[Work to complete]: Return verbatim everything from the first line through the line that contains "return cs[pick] +", and stop there.

[Items from a dataset]

....................

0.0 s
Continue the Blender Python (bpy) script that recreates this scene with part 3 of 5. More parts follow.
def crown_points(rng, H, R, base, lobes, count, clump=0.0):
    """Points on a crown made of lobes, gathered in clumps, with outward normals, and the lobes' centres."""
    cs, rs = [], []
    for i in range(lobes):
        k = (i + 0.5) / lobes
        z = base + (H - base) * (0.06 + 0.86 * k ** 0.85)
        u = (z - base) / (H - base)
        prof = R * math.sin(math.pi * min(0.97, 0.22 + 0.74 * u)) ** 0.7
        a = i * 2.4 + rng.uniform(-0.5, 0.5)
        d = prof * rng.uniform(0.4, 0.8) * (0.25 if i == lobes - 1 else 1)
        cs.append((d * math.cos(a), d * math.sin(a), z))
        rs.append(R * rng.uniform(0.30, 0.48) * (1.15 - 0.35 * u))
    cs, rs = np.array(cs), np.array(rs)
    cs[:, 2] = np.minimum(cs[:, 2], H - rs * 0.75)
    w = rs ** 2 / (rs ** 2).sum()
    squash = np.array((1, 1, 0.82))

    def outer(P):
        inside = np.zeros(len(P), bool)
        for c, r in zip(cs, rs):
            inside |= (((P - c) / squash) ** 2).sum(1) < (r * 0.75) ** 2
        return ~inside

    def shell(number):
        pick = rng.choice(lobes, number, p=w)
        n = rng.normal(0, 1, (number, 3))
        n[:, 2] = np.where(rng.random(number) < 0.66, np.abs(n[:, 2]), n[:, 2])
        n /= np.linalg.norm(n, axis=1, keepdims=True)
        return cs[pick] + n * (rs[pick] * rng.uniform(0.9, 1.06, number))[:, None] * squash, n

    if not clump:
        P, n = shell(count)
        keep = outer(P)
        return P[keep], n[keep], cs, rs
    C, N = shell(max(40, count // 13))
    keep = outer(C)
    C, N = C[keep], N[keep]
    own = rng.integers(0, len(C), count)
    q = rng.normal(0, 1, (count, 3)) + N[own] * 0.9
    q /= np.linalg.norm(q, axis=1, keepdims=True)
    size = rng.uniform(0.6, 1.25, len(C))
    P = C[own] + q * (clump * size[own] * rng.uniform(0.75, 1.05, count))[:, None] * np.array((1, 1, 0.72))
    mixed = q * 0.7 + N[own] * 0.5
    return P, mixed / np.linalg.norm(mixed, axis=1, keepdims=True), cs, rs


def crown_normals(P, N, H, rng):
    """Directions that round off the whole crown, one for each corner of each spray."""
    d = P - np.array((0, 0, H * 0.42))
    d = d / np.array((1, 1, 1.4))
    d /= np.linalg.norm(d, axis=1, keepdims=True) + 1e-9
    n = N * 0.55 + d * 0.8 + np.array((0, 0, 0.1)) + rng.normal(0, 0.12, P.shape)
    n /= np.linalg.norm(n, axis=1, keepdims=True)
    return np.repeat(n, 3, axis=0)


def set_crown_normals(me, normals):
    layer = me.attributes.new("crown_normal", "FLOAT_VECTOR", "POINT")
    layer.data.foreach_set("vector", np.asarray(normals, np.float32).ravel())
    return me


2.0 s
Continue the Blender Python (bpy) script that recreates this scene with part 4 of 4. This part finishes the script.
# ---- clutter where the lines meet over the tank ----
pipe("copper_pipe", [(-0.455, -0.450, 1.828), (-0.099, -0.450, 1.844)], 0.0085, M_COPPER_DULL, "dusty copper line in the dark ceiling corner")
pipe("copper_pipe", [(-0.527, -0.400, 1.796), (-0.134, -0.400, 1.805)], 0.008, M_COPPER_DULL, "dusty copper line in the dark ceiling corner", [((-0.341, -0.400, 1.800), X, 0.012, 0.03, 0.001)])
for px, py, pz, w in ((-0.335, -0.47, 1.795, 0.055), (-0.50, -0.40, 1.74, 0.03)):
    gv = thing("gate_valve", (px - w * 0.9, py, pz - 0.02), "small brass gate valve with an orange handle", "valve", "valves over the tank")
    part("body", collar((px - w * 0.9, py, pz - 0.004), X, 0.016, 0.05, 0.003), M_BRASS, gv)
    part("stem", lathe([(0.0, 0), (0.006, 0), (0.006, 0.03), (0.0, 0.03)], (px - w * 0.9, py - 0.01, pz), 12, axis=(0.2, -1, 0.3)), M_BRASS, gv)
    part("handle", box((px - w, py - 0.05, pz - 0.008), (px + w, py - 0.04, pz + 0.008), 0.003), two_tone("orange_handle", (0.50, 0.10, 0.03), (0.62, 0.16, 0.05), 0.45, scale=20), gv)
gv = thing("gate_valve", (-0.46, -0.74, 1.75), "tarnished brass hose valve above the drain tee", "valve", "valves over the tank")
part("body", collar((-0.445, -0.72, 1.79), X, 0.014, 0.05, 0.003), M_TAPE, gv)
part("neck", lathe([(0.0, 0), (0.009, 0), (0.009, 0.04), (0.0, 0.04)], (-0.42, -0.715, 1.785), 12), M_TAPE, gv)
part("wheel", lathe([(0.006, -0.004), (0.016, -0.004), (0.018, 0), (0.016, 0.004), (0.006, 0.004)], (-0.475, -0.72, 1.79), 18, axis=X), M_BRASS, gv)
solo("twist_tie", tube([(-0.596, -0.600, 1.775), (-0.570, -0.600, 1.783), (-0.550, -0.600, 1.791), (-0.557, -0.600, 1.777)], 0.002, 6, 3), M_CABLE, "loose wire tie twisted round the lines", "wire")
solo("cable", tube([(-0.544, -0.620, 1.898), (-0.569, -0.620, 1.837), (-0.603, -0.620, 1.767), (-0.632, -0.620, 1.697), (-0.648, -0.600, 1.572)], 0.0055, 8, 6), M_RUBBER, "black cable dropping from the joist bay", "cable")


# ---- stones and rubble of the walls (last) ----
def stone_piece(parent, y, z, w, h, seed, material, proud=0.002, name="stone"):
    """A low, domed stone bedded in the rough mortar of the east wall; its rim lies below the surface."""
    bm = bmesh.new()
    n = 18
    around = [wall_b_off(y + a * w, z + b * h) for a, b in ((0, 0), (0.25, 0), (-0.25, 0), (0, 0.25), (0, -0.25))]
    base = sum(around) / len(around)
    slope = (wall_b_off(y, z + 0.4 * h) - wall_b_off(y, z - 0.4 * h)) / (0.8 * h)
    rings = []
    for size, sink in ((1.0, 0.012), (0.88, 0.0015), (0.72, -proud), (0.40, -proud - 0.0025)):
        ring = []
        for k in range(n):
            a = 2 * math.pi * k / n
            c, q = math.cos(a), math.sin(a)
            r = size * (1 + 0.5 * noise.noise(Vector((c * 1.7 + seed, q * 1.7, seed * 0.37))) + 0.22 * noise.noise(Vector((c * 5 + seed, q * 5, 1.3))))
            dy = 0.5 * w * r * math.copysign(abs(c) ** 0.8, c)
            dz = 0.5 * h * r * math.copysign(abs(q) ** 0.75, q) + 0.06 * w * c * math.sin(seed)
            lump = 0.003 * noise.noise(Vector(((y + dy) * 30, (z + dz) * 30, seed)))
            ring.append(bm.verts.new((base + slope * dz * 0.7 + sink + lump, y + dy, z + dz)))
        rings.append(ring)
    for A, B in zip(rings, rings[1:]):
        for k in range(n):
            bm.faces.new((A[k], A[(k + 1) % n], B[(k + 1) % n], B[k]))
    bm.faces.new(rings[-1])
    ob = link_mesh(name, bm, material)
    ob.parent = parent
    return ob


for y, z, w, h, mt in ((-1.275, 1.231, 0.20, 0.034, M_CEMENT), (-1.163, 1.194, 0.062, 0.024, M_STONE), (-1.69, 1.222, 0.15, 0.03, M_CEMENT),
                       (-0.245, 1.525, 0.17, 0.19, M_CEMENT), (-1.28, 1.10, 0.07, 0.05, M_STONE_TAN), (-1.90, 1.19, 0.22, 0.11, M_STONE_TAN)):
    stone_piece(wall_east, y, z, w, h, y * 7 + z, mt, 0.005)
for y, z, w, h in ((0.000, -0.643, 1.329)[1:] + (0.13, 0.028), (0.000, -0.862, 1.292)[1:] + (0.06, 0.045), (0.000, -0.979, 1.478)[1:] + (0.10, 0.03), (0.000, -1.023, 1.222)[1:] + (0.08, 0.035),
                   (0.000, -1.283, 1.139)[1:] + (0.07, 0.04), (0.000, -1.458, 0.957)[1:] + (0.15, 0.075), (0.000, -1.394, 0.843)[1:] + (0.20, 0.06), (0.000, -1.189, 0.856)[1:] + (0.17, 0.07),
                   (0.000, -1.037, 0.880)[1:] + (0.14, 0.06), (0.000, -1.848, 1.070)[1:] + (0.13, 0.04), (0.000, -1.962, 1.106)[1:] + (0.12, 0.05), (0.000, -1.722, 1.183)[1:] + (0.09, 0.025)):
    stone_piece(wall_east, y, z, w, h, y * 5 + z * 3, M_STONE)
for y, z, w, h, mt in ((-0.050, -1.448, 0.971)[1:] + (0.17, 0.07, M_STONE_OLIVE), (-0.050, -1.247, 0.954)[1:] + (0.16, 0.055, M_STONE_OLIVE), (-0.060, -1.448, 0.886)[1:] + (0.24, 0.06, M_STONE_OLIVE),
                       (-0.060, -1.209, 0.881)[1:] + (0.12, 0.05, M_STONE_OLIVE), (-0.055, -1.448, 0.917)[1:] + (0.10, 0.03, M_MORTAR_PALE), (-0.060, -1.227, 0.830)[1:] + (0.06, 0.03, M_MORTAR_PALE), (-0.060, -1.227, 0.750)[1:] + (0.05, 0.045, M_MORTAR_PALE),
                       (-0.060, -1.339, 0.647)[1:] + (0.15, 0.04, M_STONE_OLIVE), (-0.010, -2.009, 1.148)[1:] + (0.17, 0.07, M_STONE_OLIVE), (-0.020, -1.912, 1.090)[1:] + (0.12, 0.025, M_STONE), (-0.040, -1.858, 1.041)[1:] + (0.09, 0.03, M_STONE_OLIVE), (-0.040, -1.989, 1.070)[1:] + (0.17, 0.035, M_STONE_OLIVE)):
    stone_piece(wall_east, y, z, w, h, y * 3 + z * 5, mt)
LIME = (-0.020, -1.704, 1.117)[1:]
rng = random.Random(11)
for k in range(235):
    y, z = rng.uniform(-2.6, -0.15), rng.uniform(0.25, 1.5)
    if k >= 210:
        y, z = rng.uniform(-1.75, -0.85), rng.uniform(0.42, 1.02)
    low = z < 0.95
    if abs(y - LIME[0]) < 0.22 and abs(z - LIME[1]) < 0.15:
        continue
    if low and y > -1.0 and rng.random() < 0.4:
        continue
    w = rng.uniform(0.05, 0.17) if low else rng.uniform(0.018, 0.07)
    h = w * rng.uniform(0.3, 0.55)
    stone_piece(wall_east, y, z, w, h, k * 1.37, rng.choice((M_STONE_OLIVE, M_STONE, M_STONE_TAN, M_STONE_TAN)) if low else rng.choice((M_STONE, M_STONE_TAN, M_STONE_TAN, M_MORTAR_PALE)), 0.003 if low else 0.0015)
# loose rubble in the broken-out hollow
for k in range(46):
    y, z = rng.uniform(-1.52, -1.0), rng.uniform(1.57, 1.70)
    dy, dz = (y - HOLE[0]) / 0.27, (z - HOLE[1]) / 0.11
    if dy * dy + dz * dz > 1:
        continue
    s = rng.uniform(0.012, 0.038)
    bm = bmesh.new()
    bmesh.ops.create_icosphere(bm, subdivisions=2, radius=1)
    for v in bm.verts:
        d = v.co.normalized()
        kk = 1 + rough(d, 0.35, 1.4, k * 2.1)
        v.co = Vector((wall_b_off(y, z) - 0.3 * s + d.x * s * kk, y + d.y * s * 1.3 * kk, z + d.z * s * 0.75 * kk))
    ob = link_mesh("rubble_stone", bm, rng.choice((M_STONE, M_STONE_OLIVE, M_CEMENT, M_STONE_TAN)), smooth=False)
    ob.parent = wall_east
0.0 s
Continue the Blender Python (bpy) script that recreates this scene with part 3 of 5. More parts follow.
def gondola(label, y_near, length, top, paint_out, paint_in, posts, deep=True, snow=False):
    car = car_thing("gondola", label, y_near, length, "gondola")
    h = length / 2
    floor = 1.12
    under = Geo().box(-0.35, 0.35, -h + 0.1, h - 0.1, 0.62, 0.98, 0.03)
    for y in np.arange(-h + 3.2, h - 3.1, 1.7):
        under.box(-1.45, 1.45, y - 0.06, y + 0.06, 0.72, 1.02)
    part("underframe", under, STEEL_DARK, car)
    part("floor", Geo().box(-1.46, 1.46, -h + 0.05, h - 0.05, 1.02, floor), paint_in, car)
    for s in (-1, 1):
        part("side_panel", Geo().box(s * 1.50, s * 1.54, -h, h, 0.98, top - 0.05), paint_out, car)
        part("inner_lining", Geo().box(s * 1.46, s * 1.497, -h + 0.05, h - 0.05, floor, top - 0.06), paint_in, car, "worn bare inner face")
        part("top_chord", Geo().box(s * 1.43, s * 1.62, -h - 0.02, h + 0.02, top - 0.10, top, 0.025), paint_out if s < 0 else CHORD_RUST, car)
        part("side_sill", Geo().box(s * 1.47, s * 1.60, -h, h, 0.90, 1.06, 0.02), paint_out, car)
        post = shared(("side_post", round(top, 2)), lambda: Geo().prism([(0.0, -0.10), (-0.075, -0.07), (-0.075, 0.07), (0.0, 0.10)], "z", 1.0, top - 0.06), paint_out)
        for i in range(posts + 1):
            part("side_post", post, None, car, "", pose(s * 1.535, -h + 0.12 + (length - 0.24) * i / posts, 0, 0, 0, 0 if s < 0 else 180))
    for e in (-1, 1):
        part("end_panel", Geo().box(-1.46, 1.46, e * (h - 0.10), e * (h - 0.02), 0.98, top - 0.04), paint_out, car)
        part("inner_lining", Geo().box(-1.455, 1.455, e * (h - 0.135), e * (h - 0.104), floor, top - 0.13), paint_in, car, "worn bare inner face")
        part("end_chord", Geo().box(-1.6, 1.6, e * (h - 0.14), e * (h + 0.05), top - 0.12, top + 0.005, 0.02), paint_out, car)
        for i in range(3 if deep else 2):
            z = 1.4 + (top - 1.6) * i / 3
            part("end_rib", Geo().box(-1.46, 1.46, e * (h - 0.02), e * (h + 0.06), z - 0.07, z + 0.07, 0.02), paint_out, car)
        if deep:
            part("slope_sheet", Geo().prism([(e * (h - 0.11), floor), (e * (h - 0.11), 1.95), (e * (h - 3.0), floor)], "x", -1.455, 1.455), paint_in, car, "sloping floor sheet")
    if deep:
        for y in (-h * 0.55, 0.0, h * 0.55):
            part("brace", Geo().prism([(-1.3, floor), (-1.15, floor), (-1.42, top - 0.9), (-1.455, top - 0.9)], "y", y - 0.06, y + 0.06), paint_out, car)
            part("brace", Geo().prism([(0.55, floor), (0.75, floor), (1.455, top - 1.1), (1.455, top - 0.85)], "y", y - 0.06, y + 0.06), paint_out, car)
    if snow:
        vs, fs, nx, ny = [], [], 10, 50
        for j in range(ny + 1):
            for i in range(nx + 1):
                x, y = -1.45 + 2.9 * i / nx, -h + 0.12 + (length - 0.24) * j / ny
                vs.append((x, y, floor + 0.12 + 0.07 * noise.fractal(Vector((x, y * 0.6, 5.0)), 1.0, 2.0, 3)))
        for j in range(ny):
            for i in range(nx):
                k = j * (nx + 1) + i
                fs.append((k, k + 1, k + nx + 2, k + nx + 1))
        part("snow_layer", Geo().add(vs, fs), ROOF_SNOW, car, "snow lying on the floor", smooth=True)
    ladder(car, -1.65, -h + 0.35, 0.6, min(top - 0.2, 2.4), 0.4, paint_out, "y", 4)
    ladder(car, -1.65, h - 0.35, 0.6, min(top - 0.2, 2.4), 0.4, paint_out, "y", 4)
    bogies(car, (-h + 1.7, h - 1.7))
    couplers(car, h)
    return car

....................

[Complete response]:
0.0 s
Continue the Blender Python (bpy) script that recreates this scene with part 3 of 5. More parts follow.
def crown_points(rng, H, R, base, lobes, count, clump=0.0):
    """Points on a crown made of lobes, gathered in clumps, with outward normals, and the lobes' centres."""
    cs, rs = [], []
    for i in range(lobes):
        k = (i + 0.5) / lobes
        z = base + (H - base) * (0.06 + 0.86 * k ** 0.85)
        u = (z - base) / (H - base)
        prof = R * math.sin(math.pi * min(0.97, 0.22 + 0.74 * u)) ** 0.7
        a = i * 2.4 + rng.uniform(-0.5, 0.5)
        d = prof * rng.uniform(0.4, 0.8) * (0.25 if i == lobes - 1 else 1)
        cs.append((d * math.cos(a), d * math.sin(a), z))
        rs.append(R * rng.uniform(0.30, 0.48) * (1.15 - 0.35 * u))
    cs, rs = np.array(cs), np.array(rs)
    cs[:, 2] = np.minimum(cs[:, 2], H - rs * 0.75)
    w = rs ** 2 / (rs ** 2).sum()
    squash = np.array((1, 1, 0.82))

    def outer(P):
        inside = np.zeros(len(P), bool)
        for c, r in zip(cs, rs):
            inside |= (((P - c) / squash) ** 2).sum(1) < (r * 0.75) ** 2
        return ~inside

    def shell(number):
        pick = rng.choice(lobes, number, p=w)
        n = rng.normal(0, 1, (number, 3))
        n[:, 2] = np.where(rng.random(number) < 0.66, np.abs(n[:, 2]), n[:, 2])
        n /= np.linalg.norm(n, axis=1, keepdims=True)
        return cs[pick] + n * (rs[pick] * rng.uniform(0.9, 1.06, number))[:, None] * squash, n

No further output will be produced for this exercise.